To dupe people into thinking the investment opportunities were legitimate, Brady fabricated and forwarded emails from other companies to make it look like the work was either real or lucrative. After obtaining the funding from friends, Brady then convinced them to “roll over” their investment into a new project, suggesting they would make an even greater return down the road.

In the event someone demanded their money back, Brady often “paid back some of the funds she received from one investor with monies received from another,” according to FBI special agent Pepper Daigler, one of the agents who began the investigation into Brady.

“In this way, Brady operated a Ponzi scheme,” prosecutors later said. 

Many of Brady’s victims still wonder how they never learned from one another about the scheme, especially because so many of them were involved. 

Some say she’s a master at compartmentalizing her friend groups and keeping them apart. When different friends did end up mingling — often at luxurious parties held at her East Greenwich home — the socialization was focused on having fun rather than business, they say. 

“We were never really all together at the same time,” says another victim, who requested anonymity due to fear of retribution.

On Feb. 11, 2020, U.S. District Court Chief Judge John McConnell Jr. accepted a deal in which Brady pleaded guilty to wire fraud, aggravated identity theft and “corrupt endeavor to obstruct or impede” IRS laws. He ordered her to serve eight years in federal prison, and to pay back a combined $4.8 million to dozens of victims. 
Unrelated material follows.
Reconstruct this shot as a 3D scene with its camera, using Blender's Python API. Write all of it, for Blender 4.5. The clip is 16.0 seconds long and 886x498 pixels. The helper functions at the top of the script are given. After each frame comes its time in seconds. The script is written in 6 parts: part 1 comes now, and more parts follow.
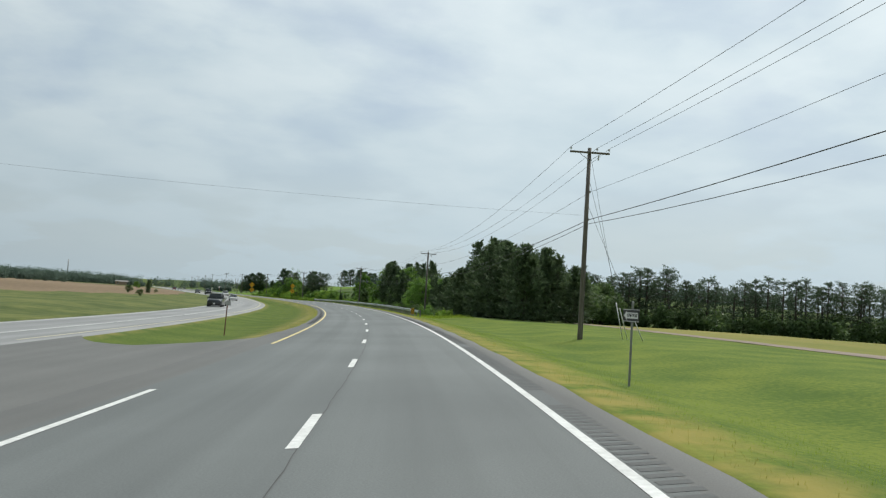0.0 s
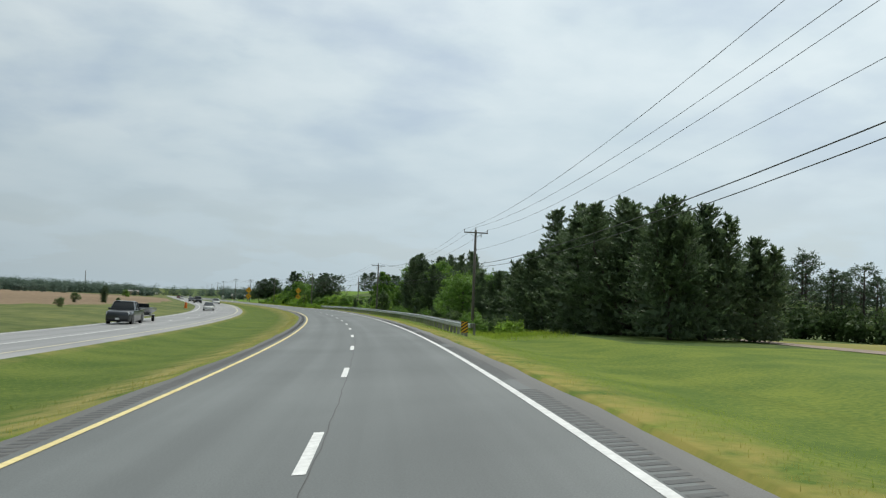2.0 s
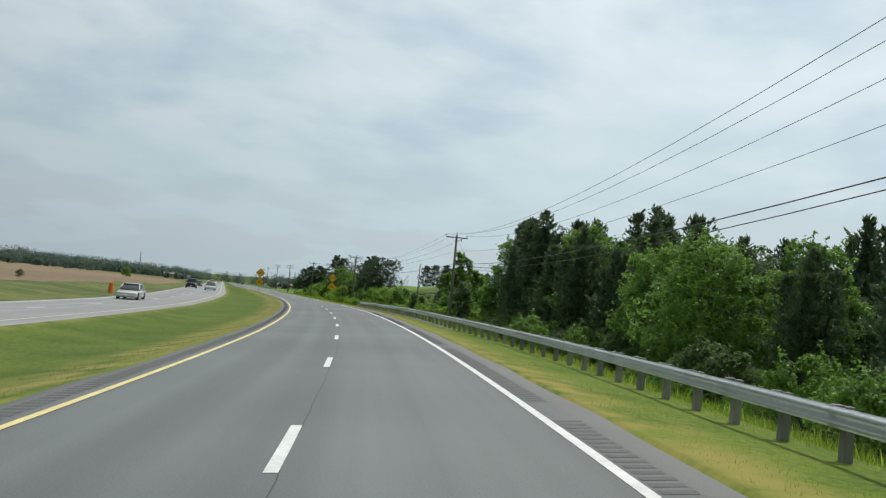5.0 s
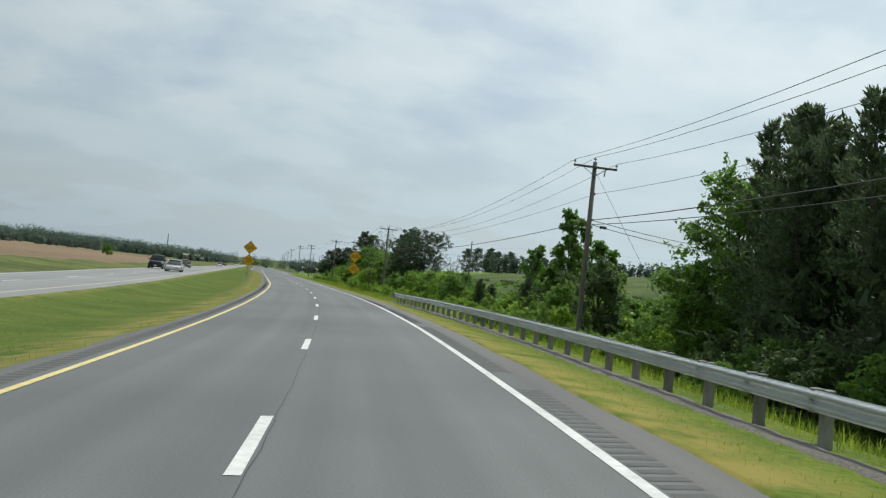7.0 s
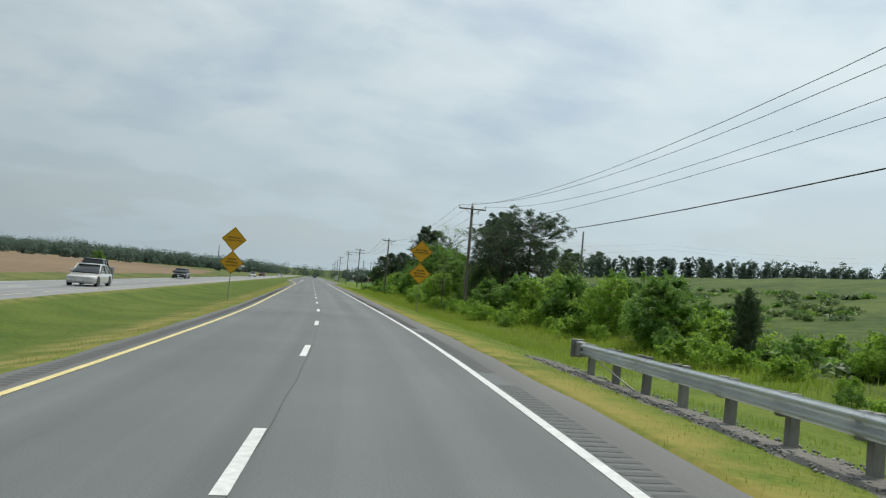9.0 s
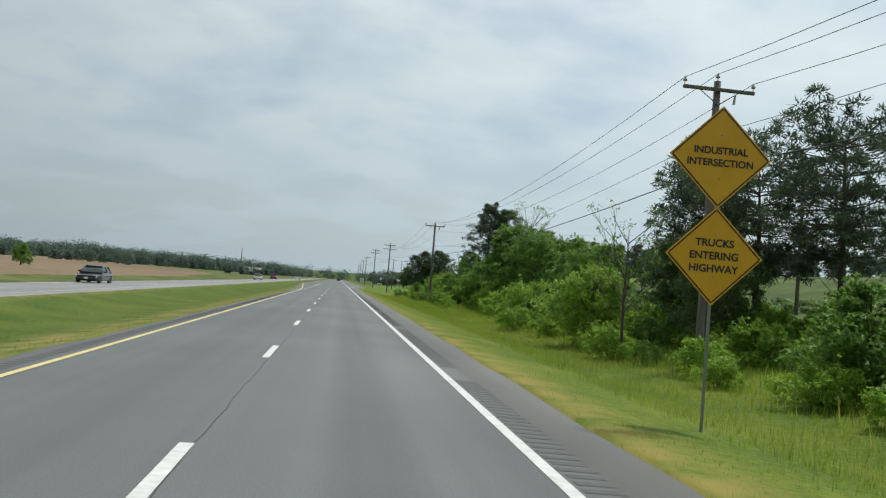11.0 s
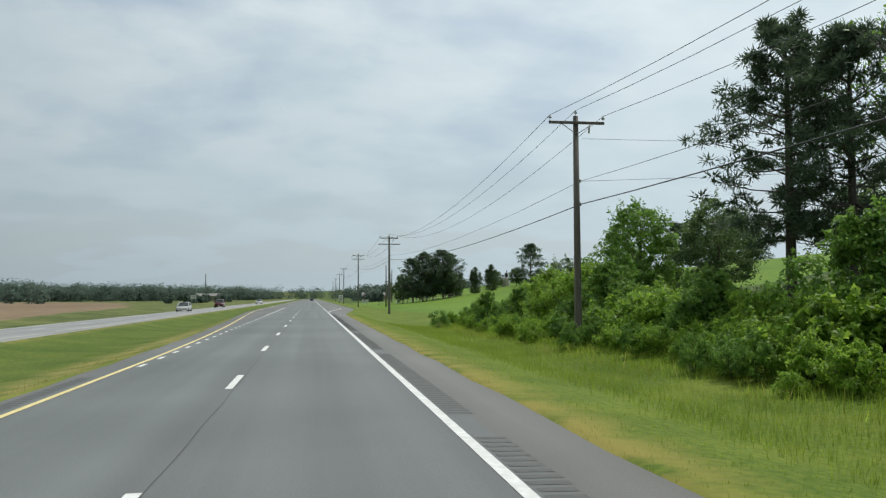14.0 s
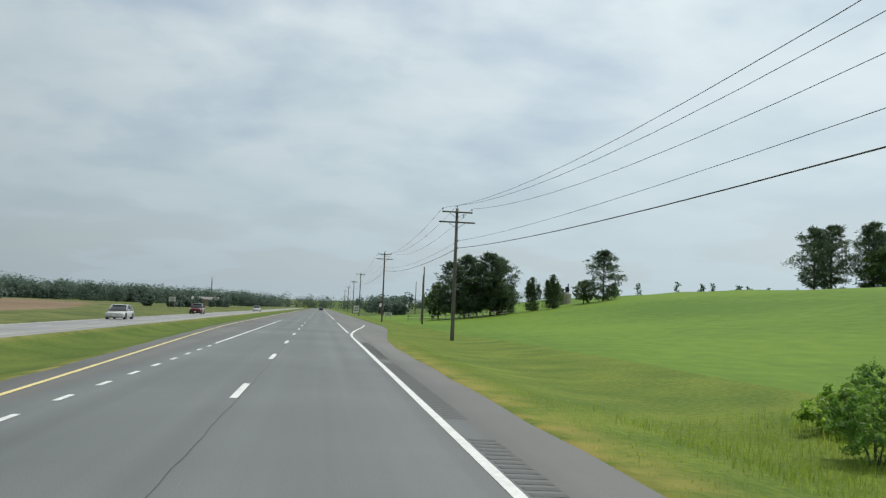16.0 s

Ten months later, Brady made her first attempt to get early release from prison. McConnell rejected the request, saying the significance of her crimes “cannot be overstated.” 

“Nothing has changed this court’s opinion about the seriousness of the offense, the callousness in which Ms. Brady committed the offense, or the tremendous betrayal of trust that she exhibited toward her friends and family that ‘invested’ with her,” McConnell wrote at the time.